3 Verses for Fathers on Mother's Day
The following is an edited article version of the audio transcript.
A Devotional for Mother’s Day about Husbands and Fathers
For this Mother’s Day, I wanted to share something a little different. It’s not just a message to mothers—but a reflection on what it means to be a good husband and father in light of the incredible role moms play. I know it might sound strange, but I want to talk about fathers on Mother’s Day.
Why? Because one of the greatest ways a father can honor motherhood is by loving his wife well. These thoughts are dedicated to my wife, Jess, and to all the amazing moms out there—current and future. I hope this short devotional encourages you.
As I reflect on my own marriage and fatherhood, three Bible verses have stood out to me. They’ve shaped the way I think about my role as a husband, and in turn, how I support my wife as a mother. These verses remind me of who I’m called to be—not perfectly, but prayerfully.
1. Ephesians 5:25 — Love Sacrificially
“Husbands, love your wives, just as Christ loved the church and gave himself up for her.”
This verse was actually part of our wedding passage.

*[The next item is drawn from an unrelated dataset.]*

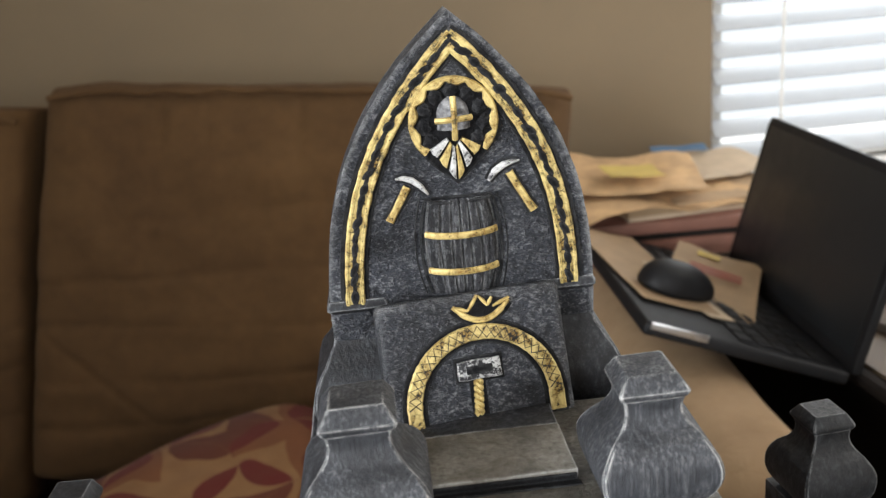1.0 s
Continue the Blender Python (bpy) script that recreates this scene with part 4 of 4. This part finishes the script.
step_block(-0.1328, -0.0968, 0.0180, 0.1048, 4, "grey stepped stone block beside the small steps", WALLB, SLABP, -1.5)
step_block(0.1610, 0.1965, -0.0060, 0.1048, 4, "grey stepped stone block with dark scratched sides", SCRATCHED, SHADEDSLAB)


low = thing("low_slab", "low grey stone slab behind the stepped block", "slab", (0.178, 0.012, BASE))
part("top", box(-0.018, 0.018, -0.0175, 0.020, 0.068, 0.074, 0.0009, 2, 0.012, 0.0004, 90), SHADEDSLAB, low, "worn grey top, darkened for shade")
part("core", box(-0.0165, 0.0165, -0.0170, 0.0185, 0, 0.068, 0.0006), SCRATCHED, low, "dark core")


def small_steps(x0, x1, y, z, lab):
    s = thing("small_steps", lab, "steps", ((x0 + x1) / 2, y - 0.07, BASE), "small flights of steps")
    s.rotation_euler = (0, 0, radians(-2))
    inv = Matrix.Translation((-(x0 + x1) / 2, -y + 0.07, -BASE))
    for k in range(5):
        ya, zk = y - 0.0350 * k, z - 0.0155 * k
        part("tread", turned(box(x0, x1, ya - 0.0345, ya, zk - 0.004, zk, 0.0008, 2, 0.010, 0.0004, 90), inv), SLABP, s, "grey worn tread")
        # black line and strip put contact shade behind each tread
        wash = [(x0 + (x1 - x0) * q / 20, ya - 0.0003 - 0.0003 * noise.noise(Vector((q * 0.6, k, 7))), zk + 0.0001) for q in range(21)]
        part("black_edge", turned(tube(wash, [0.0006 + 0.0003 * noise.noise(Vector((q * 0.9, k, 9))) for q in range(21)], 6, 0.6, (0, 0, 1)), inv), BLACK, s, "black wash and painted contact shade on the back edge")
        if k:
            part("joint", turned(box(x0, x1, ya - 0.0006, ya + 0.0014, zk - 0.0003, zk + 0.0004, 0), inv), BLACK, s, "dark strip painted as contact shade")
        if zk - 0.004 > BASE + 0.002:
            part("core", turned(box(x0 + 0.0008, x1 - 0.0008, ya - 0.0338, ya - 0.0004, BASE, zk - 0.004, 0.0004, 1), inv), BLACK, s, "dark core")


small_steps(-0.0970, -0.0657, 0.0228, 0.0800, "small grey flight of steps beside the stepped block")

# a low oval stone at the rear edge of the base
stone = []
for k, (r, z) in enumerate(((0.0, 0.0), (1.0, 0.0), (1.05, 0.002), (1.02, 0.0060), (0.93, 0.0085), (0.74, 0.0090), (0.60, 0.0078), (0.4, 0.0070))):
    stone.append([(-0.052 + 0.0165 * max(r, 0.01) * math.cos(a), 0.160 + 0.008 * max(r, 0.01) * math.sin(a), z) for a in (2 * math.pi * i / 28 for i in range(28))])
tagged(part("rim_stone", loft(stone), SEATP, None, "low oval grey stone rim behind the base board"), "", "stone")

# flared dark cup on the right of the base
cup = smooth_profile([(0.030, 0.0), (0.027, 0.006), (0.022, 0.022), (0.0205, 0.040), (0.0215, 0.046), (0.0235, 0.050)], 4)
cup = [(r * 0.95, BASE + z * 0.50) for r, z in cup] + [(0.0223, BASE + 0.0265), (0.0195, BASE + 0.0265), (0.0176, BASE + 0.0230), (0.016, BASE + 0.010)]
tagged(part("brazier", lathe(cup, (0.330, 0.126), 36), REARP, None, "dark flared stone brazier with a raised rim on the base"), "", "brazier")


# ---- the desk beside the sofa ----
DESK = -0.070


def desk():
    d = thing("side_desk", "dark wooden desk with a worn tan top beside the sofa", "desk", (0.8, 0.75, FLOOR))
    inv = Matrix.Translation((-0.8, -0.75, -FLOOR))
    top = prism([(0.520, 0.16), (1.35, 0.16), (1.35, 1.24), (0.395, 1.24), (0.470, 0.51)], DESK - 0.02, DESK)
    for v in top.verts:
        v.co.y, v.co.z = v.co.z, v.co.y
    part("desktop", turned(top, inv), LIGHTWOOD, d, "worn tan top")
    band = tube([(0.514, 0.16, DESK - 0.012), (0.493, 0.33, DESK - 0.012), (0.464, 0.51, DESK - 0.012), (0.426, 0.87, DESK - 0.012), (0.389, 1.24, DESK - 0.012)], 0.009, 10)
    part("edge_band", turned(band, inv), DARKWOOD, d, "dark rounded edge band")
    part("side_panel", turned(box(0.54, 0.575, 0.22, 1.2, FLOOR, DESK - 0.021, 0.003), inv), DARKWOOD, d, "dark side panel")
    part("side_panel", turned(box(1.30, 1.335, 0.22, 1.2, FLOOR, DESK - 0.02, 0.003), inv), DARKWOOD, d, "dark side panel")


desk()

LAP = pose(0.431, 0.737, DESK + 0.006)
DECK_TILT = 21.5


def laptop():
    l = thing("laptop", "open black laptop with a dark screen, propped on the sofa arm", "laptop")
    l.matrix_world = LAP
    tilt = pose(0, 0, 0, 0, DECK_TILT, 0)
    deck = part("deck", turned(box(-0.212, 0.0, -0.160, 0.160, -0.014, 0.0, 0.004, 3), tilt), LAPTOP, l, "black keyboard deck")
    part("front_edge", turned(box(-0.2075, -0.150, -0.1628, -0.1603, -0.006, 0.0008, 0.0006), tilt), ALU, deck, "bright metal edge")
    for r in range(5):
        for c in range(13):
            x, y = -0.115 + r * 0.0195, -0.148 + c * 0.0228
            part("key", turned(box(x, x + 0.0165, y, y + 0.0200, 0.0003, 0.0022, 0.0008, 1), tilt), LAPTOP, deck)
    corner = [(sy * 0.152 + 0.008 * math.cos(a), (0.188 if up else 0.004) + (0.008 if up else 0.004) * math.sin(a))
              for sy, up, a0 in ((1, 0, -90), (1, 1, 0), (-1, 1, 90), (-1, 0, 180)) for a in (radians(a0 + 18 * q) for q in range(6))]
    lid = part("lid", prism(corner, -0.004, 0.004, 0.0015, 2, "x"), LAPTOP, l, "black lid leaning back")
    lid.matrix_basis = pose(0.003, 0, -0.004, 0, 16, 0)
    part("screen", box(-0.0049, -0.0041, -0.150, 0.150, 0.016, 0.186, 0.0002), SCREEN, lid, "dark switched-off screen")


laptop()
ON_DECK = LAP @ pose(0, 0, 0, 0, DECK_TILT, 0)


def mouse():
    bm = bmesh.new()
    bmesh.ops.create_uvsphere(bm, u_segments=32, v_segments=20, radius=1)
    for v in bm.verts:
        x, y, z = v.co
        v.co = (0.054 * math.copysign(abs(x) ** 0.85, x), 0.033 * math.copysign(abs(y) ** 0.85, y) * (1 - 0.1 * x), max(0.0, 0.034 * (0.35 * z + 0.65 * max(z, 0) * (1 - 0.25 * x)) + 0.008))
    m = thing("computer_mouse", "black computer mouse lying on the laptop", "mouse")
    m.matrix_world = ON_DECK @ pose(-0.148, -0.050, 0.0025, 0, 0, 12) @ Matrix.Scale(0.8, 4)
    body = part("shell", bm, LAPTOP, m)
    bm = tube([(0.030 + 0.004 * math.sin(a), 0, 0.026 + 0.006 * math.cos(a)) for a in (2 * math.pi * k / 16 for k in range(16))], 0.0028, 8, 1, (0, 1, 0), True)
    part("scroll_wheel", bm, STEEL, body, "grey scroll wheel")


mouse()


def sheet(name, label, cat, w, h, mat, m, thick=0.0010, bend=0.004, seed=0):
    """A sheet or thin card with a little curl and waviness."""
    bm = box(-w / 2, w / 2, -h / 2, h / 2, 0, thick, 0, 1, min(w, h) / 8)
    for v in bm.verts:
        q = Vector((v.co.x * 11 + seed, v.co.y * 11, seed))
        v.co.z += bend * (0.6 + noise.noise(q) + 0.4 * noise.noise(q * 3.1)) * (abs(v.co.x / w) + abs(v.co.y / h))
    o = part(name, bm, mat, None, label)
    tagged(o, "", cat)
    o.matrix_world = m
    return o


def envelope():
    e = sheet("kraft_envelope", "brown kraft envelope with a small orange label on the laptop", "envelope", 0.100, 0.185, KRAFT, ON_DECK @ pose(-0.080, 0.015, 0.006, 8, -2, -24), 0.0016, 0.006, 2)
    part("label", box(-0.025, 0.002, 0.062, 0.076, 0.0065, 0.0072), YELLOW, e, "orange-yellow label")
    for k in range(3):
        part("print_line", box(-0.030, 0.030, 0.028 - 0.009 * k, 0.032 - 0.009 * k, 0.0062, 0.0068), RED, e, "faded red print bar")


envelope()
sheet("paper_sheet", "tan kraft sheet under the mouse on the laptop", "paper", 0.085, 0.235, KRAFT, ON_DECK @ pose(-0.168, 0.02, 0.0020, 0, 0, 6), 0.0008, 0.002, 5)
sheet("paper_strip", "cream paper strip lying on the laptop", "paper", 0.030, 0.150, MANILA, ON_DECK @ pose(-0.128, -0.03, 0.0026, 0, 0, 10), 0.0008, 0.002, 6)


def slab_box(name, label, cat, x0, x1, y0, y1, z0, z1, mat, rz=0.0, band=None):
    b = thing(name, label, cat, ((x0 + x1) / 2, (y0 + y1) / 2, z0))
    b.rotation_euler = (0, 0, radians(rz))
    w, d, h = (x1 - x0) / 2, (y1 - y0) / 2, z1 - z0
    part("base_tray", box(-w + 0.002, w - 0.002, -d + 0.002, d - 0.002, 0, h * 0.8, 0.001), mat, b)
    part("lid", box(-w, w, -d, d, h * 0.35, h, 0.0015), band or mat, b)
    return b


# board-game boxes and papers on the sofa arm's end
slab_box("board_box", "flat reddish-brown cardboard box in a pile", "box", 0.235, 0.50, 0.905, 1.22, -0.052, -0.028, BOXW, 2, None)
slab_box("board_box", "flat tan cardboard box in a pile", "box", 0.225, 0.49, 0.915, 1.22, -0.028, -0.004, DARKWOOD, -3, BOXW)
slab_box("board_box", "flat pale cardboard box on top of a pile", "box", 0.30, 0.52, 0.93, 1.20, -0.004, 0.014, MANILA, 5, KRAFT)
sheet("crumpled_paper", "crumpled kraft wrapping paper on the boxes", "paper", 0.27, 0.24, CRUMPLE, pose(0.345, 1.02, 0.016, 4, 3, 14), 0.001, 0.020, 9)
sheet("printed_bag", "cream paper bag with yellow print on the boxes", "paper bag", 0.17, 0.15, CRUMPLE, pose(0.345, 1.00, 0.034, 5, 4, -8), 0.001, 0.016, 4)
sheet("yellow_flyer", "yellow printed flyer on the crumpled paper", "paper", 0.075, 0.05, YELLOW, pose(0.335, 0.985, 0.045, 5, 4, 6), 0.001, 0.006, 7)
sheet("blue_wrapper", "blue printed wrapper on the crumpled paper", "paper", 0.085, 0.022, BLUE, pose(0.445, 1.12, 0.034, 8, 0, 3), 0.001, 0.012, 8)
sheet("tan_sheet", "tan wrapping sheet under the window", "paper", 0.16, 0.12, MANILA, pose(0.47, 1.06, 0.022, 3, 0, 20), 0.001, 0.01, 3)


# magazines, books and papers on the desk
def book(x, y, z, w, d, h, rz, cover, lab, pages=PAPER):
    b = thing("book", lab, "book", (x, y, z), "books and magazines on the desk")
    b.rotation_euler = (0, 0, radians(rz))
    part("page_block", box(-w / 2 + 0.002, w / 2 - 0.003, -d / 2 + 0.002, d / 2 - 0.002, 0.0012, h - 0.0012), pages, b, "off-white page block")
    part("cover", box(-w / 2, w / 2, -d / 2, d / 2, h - 0.0014, h, 0.0004), cover, b, "printed front cover")
    part("cover", box(-w / 2, w / 2, -d / 2, d / 2, 0, 0.0014, 0.0004), cover, b)
    part("spine", box(-w / 2 - 0.0012, -w / 2, -d / 2, d / 2, 0.0002, h - 0.0002, 0.0004), cover, b)
    return b


book(0.70, 0.83, DESK, 0.24, 0.30, 0.022, 8, NAVY, "thick dark book at the bottom of a pile")
book(0.705, 0.83, DESK + 0.022, 0.22, 0.28, 0.016, -6, NAVY, "dark navy book in a pile")
book(0.70, 0.85, DESK + 0.038, 0.21, 0.28, 0.012, 4, NAVY, "dark covered book in a pile")
book(0.71, 0.86, DESK + 0.050, 0.20, 0.26, 0.010, -9, KRAFT, "orange-brown book on top of a pile")
book(0.595, 0.69, DESK, 0.17, 0.22, 0.010, 24, GREYCARD, "grey-brown magazine lying on the desk")
book(0.665, 0.650, DESK, 0.14, 0.10, 0.006, -14, PINK, "pink and grey magazine lying on the desk")
book(0.700, 0.640, DESK + 0.006, 0.13, 0.09, 0.005, 12, GREYCARD, "grey magazine lying on the desk")
book(0.585, 0.652, DESK, 0.060, 0.022, 0.004, -12, RED, "small dark red booklet lying on the desk")
sheet("leaflet", "bright blue leaflet lying flat on the desk", "leaflet", 0.085, 0.026, STRIPBLUE, pose(0.640, 0.588, DESK + 0.0005, 0, 0, 3), 0.0008, 0.002, 13)
sheet("leaflet", "pale pink leaflet among papers on the desk", "leaflet", 0.090, 0.024, PINK, pose(0.600, 0.622, DESK + 0.0005, 0, 0, -8), 0.0008, 0.002, 14)
sheet("leaflet", "small orange leaflet among papers on the desk", "leaflet", 0.040, 0.016, KRAFT, pose(0.660, 0.612, DESK + 0.0005, 0, 0, 12), 0.0008, 0.002, 15)
s1 = sheet("print_sheet", "white sheet with orange and yellow print on the desk", "paper", 0.115, 0.040, PALEPAPER, pose(0.538, 0.545, DESK + 0.0005, 0, 0, 3), 0.0008, 0.003, 11)
part("print_patch", box(-0.054, -0.034, -0.014, 0.010, 0.0030, 0.0036), YELLOW, s1, "orange-yellow print patch")
sheet("print_sheet", "white printed sheet lying on the desk", "paper", 0.08, 0.035, PALEPAPER, pose(0.688, 0.555, DESK + 0.0005, 0, 0, 6), 0.0008, 0.003, 12)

It’s a powerful reminder that a husband’s love is meant to reflect Christ’s love for the Church—sacrificial, selfless, and unconditional.
When Jess and I are both exhausted from parenting or life in general, this verse reminds me that my role isn’t to seek comfort for myself first, but to serve her—even when I don’t feel like it. I’ve memorized this verse, and having it in my heart helps guide my actions, even when I fall short. It’s humbling, and it pushes me to confess when I’ve failed and realign my heart with God’s standard of love.
2. Colossians 3:19 — Love Kindly
“Husbands, love your wives and do not be harsh with them.”
This one is short, simple, and straight to the point. And honestly, it cuts deep. I know my personality—I can be direct, even a bit didactic. I might say the right thing, but in the wrong tone, and Jess will let me know: “It’s not what you said, it’s how you said it.”
She’s right. And this verse leaves me with no excuse. God commands husbands not to be harsh. Especially when moms are carrying so much—physically, emotionally, spiritually—the least we can do is speak with gentleness and respect. This is something I have to actively work on. The verse sticks with me, and even though I don’t always get it right, it reminds me of the man I’m striving to be.
3. 1 Peter 3:7 — Love with Understanding
“Husbands, live with your wives in an understanding way, showing honor to the woman as the weaker vessel…”
This verse might be misunderstood out of context, but it’s not about inferiority. It’s about recognizing that husbands and wives are different—and that men are called to understand, honor, and care for their wives accordingly.
This verse challenges me to know Jess. To understand why she parents the way she does, why she manages our home the way she does. For example, when it comes to disciplining the kids, I’m very black-and-white—timeouts, quick correction, no explanations. Jess, on the other hand, takes time to understand their feelings, to get to the why behind their behavior.
It’s easy for me to get impatient, but this verse reminds me that it’s my job to seek understanding, not dominance. As husbands, we don’t get to say, “This is how it is—deal with it.” Instead, we say, “Let’s figure this out together.” That’s the heart of the command: live with your wife in an understanding way.
From a Father and Husband’s Heart
What’s interesting is that these are all verses directed at husbands—yet they hold deep meaning on a day that honors mothers. Because how we treat the mothers of our children says a lot about how we honor motherhood itself.
Before I got married, I didn’t think much about these verses. But now, as a husband and father, I see how essential they are. If you’re not married yet but hope to be one day, I encourage you to start thinking about this now. God has high standards for how men are to love and lead their families—and those standards are rooted in love, gentleness, and understanding.
So this is my encouragement to all the men out there: Let’s honor mothers not just with flowers and brunch, but with the way we live, love, and lead every day.